RITA PANAHI
THOUSANDS of vulnerable Victorians are needlessly suffering due to the boneheaded intransigence of the Victorian government.
The ban on elective surgery is creating a new health crisis, one that will be felt for years, perhaps decades to come, according to medical experts.
The hardship is being caused by the Dan Andrews government’s decision to cancel elective surgery, other than urgent category one cases, even though a great many of the category two procedures cancelled do nothing to alleviate pressure on the hospital system. In NSW and Queensland category two surgeries are proceeding while other elective procedures are on hold. Why can’t Victoria employ a more flexible model that recognises there are health concerns other than Covid-19? The term elective surgery can be misleading; we are not talking about a nose job and brow lift. There is nothing elective about needing a critical procedure to reduce chronic pain or to allow one to walk or to reverse a child’s hearing loss or potentially prolong a patient’s life.
Surgeons, specialists and GPs are increasingly speaking out on behalf of their patients who have been in limbo for too long.
The Royal Australasian College of Surgeons representative to the Cancer Council Victoria, Dr Nicole Yap, has seen the devastation, and in some cases potentially fatal impact, of the elective surgery ban.
“I’ve had to become a patient advocate, not just a surgeon,” she told me. “We are going to have a massive crisis once this pandemic is done. Patients will need to have further treatment such as chemotherapy which they may have not required and their prognosis is also decreased. 20 per cent of patients will be under the age of 50 and cancer in these age groups is often biologically aggressive. Early intervention saves lives. We are causing more problems.”
Dr Yap has already seen patients require chemotherapy due to delays in elective surgery and describes the current ban as shambolic.
“I’ve got a patient needing a complex procedure, a bilateral mastectomy and immediate reconstruction with lymph node biopsy … because of the delay she now has to undergo chemotherapy and radiation treatment which may not have been necessary if it was done at an appropriate time.”
Despite the current restrictions, Dr Yap encourages people to come forward to get tested.
“If patients remain scared to present during this time, this is only going to result in many advanced cases presenting down the track,” she said.
There are hospitals that are under pressure in Victoria but there are also others with empty wards, with specialist medical staff sitting at home when they could be working through the elective surgery backlog.
Reconstructive plastic surgeon Dr Neela Janakiramanan has written of the need to use all parts of our health system to reduce the backlog of patients.
“As surgical nurses twiddle their thumbs and surgeons sit at home, we worry about our untreated patients, and each other,” she wrote.
Patients in terrible pain waiting for desperately needed procedure may start questioning why they are paying hundreds a month in private health care.

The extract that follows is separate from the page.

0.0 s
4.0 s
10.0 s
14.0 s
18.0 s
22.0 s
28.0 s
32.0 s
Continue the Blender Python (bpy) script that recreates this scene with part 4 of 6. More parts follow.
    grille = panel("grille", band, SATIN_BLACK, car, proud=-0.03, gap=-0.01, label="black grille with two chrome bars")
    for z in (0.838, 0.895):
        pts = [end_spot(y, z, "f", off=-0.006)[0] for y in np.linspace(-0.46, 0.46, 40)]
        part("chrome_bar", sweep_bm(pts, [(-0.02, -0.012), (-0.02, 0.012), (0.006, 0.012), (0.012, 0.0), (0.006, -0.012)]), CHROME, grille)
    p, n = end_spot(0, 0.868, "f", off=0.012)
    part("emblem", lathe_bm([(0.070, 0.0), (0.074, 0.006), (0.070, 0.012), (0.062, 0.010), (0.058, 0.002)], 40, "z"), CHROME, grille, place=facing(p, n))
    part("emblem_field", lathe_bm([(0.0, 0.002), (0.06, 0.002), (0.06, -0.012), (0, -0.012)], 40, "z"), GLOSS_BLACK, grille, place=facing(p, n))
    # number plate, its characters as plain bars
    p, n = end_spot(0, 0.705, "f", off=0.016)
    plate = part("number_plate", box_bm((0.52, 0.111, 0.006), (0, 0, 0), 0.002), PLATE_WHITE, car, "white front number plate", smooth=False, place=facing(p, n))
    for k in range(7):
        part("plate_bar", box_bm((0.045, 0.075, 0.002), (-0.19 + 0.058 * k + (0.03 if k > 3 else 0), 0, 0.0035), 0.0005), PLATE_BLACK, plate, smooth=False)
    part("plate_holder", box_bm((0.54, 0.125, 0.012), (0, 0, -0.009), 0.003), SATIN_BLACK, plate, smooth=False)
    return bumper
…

The number of Australians waiting more than 12 months for elective surgery has almost tripled in the past year.
People power has led to health bureaucrats and politicians performing backflips – we saw it with the playground ban and again last week when the ban on IVF treatment was hastily reversed.
The same thing must happen with the elective surgery ban.
THE DAMAGE DONE DON’T you just love a little dose of instant karma? There is something decidedly delicious about ageing rocker Neil Young attempting to cancel Joe Rogan and ending up cancelling himself.
Young gave Spotify, where he had 2.4 million followers and over six million monthly listeners, an ultimatum. “They can have Rogan or Young. Not both,” Young wrote.
Spotify responded by pulling his entire catalogue off their site. All this because Rogan, a comedian and podcaster who has around 200 million monthly listeners, has people from all sorts of backgrounds and belief systems on his program.
He questions them robustly and will host guests who disagree with him vehemently. Rogan recently sparked controversy by interviewing virologist and immunologist Dr Robert Malone who used the term “mass formation psychosis” to describe some of the fear around Covid-19.
In the end Spotify’s decision is not a great surprise given Rogan’s massive audience dwarfs not only most musicians but a number of mainstream media outlets in the US. Spotify reportedly paid more than $100m in 2020 to secure Rogan’s show.
The attempt to silence dissenting voices reveals an unlikely totalitarian streak in Young.
And, despite the misinformation printed about Rogan, he is not some reactionary far-Right character, indeed he’s been a prominent supporter of the Democrats’ Bernie Sanders.
Young is free to criticise, mock or just ignore content he doesn’t like but trying to use his influence to deplatform Rogan was deplorable.
And in the end he only succeeded in deplatforming himself from the world’s biggest audio streaming subscription service.